▸ EXERCISE REQUIREMENTS: Scan the lines below for "this"; report the number of lines that contain it, and only that.

-- BEGIN RECORDS TO PROCESS --

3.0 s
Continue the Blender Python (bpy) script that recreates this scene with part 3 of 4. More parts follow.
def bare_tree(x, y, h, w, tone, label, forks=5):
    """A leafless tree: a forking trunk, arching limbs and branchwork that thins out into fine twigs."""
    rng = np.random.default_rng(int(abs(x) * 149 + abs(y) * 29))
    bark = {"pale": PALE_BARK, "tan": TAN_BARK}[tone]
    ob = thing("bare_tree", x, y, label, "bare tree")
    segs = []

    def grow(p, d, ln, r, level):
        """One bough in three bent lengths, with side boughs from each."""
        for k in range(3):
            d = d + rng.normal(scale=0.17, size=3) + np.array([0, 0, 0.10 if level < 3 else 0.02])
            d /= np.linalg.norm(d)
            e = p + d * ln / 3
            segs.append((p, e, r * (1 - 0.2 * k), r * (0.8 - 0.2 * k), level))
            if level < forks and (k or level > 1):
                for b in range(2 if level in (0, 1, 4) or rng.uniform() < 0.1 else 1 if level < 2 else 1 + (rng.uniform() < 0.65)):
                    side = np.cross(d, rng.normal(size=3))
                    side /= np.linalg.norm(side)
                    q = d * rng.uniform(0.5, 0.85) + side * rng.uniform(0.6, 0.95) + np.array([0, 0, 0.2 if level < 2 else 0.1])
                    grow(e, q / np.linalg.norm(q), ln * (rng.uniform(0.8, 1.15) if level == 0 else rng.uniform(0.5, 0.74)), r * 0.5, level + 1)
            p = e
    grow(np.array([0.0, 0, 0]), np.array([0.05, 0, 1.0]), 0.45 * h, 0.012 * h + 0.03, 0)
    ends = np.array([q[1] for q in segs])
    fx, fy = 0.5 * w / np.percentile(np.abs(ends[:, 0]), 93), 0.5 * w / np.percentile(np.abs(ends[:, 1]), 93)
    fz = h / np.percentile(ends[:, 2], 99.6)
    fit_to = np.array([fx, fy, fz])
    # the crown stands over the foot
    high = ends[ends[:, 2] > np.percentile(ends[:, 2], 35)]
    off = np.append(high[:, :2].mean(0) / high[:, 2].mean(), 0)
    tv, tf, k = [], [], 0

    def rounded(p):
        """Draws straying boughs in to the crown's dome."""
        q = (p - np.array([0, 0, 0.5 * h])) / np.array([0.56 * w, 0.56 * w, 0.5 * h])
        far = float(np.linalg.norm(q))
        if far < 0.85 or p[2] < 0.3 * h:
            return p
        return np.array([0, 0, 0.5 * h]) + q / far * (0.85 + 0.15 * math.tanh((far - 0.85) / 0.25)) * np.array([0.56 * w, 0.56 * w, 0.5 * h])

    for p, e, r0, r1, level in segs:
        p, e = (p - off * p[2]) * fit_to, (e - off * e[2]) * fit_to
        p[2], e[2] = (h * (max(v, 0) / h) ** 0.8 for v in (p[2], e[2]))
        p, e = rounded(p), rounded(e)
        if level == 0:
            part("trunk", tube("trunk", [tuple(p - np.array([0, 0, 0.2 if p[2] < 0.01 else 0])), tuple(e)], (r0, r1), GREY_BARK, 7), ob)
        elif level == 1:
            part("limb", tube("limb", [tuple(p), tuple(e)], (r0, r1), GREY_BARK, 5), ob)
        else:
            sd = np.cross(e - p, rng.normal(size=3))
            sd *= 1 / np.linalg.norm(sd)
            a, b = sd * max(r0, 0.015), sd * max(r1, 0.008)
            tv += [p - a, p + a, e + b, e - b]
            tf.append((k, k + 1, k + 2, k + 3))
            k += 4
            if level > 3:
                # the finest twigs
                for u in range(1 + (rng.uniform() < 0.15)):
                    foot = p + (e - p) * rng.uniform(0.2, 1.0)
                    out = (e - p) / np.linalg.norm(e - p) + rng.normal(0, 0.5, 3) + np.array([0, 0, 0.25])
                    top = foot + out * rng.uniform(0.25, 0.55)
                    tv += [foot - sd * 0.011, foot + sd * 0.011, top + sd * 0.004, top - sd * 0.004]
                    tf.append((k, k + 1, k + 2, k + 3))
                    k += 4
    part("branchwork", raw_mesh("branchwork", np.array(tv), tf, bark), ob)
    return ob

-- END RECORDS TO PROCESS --
-- BEGIN RECORDS TO PROCESS --

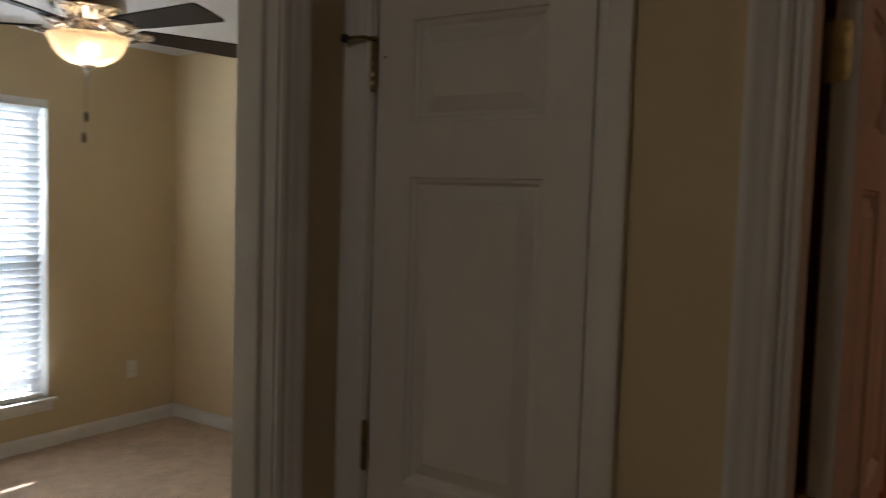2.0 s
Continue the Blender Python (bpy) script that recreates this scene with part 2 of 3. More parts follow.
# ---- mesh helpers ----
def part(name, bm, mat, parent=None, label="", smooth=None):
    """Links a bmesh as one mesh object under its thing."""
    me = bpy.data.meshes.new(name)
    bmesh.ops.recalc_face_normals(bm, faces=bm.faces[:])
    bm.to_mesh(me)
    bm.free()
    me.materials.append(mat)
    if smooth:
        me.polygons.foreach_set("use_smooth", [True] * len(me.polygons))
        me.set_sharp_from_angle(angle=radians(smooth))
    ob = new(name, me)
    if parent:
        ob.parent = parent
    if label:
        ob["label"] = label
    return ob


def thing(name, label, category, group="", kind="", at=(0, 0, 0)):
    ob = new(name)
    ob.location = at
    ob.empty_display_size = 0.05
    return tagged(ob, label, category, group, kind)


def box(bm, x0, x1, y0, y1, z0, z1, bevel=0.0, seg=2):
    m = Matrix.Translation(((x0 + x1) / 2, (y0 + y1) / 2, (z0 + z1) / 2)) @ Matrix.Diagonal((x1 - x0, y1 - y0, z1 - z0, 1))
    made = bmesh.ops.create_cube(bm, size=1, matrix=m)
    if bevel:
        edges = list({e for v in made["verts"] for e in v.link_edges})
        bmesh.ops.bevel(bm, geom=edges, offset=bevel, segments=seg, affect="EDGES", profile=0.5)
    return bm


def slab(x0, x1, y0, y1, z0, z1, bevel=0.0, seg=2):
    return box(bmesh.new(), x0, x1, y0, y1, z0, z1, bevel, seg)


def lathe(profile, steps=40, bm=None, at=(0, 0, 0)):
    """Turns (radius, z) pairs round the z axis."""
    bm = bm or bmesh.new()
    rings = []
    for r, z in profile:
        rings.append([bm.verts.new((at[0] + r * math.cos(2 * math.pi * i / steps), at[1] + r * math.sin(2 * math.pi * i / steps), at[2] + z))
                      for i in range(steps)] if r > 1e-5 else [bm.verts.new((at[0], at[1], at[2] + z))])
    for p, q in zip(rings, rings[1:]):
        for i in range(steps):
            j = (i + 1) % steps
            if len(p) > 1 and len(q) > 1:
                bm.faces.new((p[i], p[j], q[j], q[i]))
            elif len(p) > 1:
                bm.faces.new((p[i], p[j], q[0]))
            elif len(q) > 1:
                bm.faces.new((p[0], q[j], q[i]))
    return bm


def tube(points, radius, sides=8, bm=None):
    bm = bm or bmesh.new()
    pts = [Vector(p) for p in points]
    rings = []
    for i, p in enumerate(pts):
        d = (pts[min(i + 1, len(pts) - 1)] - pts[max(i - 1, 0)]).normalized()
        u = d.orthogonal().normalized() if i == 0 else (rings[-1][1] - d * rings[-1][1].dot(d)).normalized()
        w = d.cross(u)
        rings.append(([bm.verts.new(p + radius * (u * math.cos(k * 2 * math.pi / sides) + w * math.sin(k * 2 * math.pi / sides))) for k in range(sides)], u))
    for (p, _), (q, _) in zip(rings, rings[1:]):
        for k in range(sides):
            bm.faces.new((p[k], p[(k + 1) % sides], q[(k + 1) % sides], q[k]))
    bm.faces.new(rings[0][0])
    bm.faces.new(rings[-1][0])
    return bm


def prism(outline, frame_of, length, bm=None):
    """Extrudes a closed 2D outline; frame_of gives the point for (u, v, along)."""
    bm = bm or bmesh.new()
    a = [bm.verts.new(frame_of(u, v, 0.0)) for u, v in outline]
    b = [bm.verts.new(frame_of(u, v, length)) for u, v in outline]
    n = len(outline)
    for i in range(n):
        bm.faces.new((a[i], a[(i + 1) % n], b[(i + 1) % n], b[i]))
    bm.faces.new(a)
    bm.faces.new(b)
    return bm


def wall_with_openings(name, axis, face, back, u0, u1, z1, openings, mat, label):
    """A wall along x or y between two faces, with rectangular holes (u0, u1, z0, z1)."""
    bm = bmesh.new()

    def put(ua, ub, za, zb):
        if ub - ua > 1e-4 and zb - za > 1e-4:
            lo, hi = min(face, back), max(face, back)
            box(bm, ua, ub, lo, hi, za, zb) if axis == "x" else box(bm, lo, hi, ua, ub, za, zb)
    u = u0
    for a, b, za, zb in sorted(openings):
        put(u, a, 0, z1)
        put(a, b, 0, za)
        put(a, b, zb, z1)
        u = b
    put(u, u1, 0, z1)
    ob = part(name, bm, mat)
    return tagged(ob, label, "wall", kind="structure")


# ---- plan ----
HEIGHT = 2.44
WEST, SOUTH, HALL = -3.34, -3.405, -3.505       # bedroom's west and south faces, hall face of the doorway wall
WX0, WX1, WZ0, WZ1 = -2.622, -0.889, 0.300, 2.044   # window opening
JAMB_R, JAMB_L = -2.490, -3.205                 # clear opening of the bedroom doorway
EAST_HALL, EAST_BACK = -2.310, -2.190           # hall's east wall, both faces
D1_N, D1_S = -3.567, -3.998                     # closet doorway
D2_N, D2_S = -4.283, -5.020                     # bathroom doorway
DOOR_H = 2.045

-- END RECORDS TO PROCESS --

▸ CORRECT RESPONSE: 2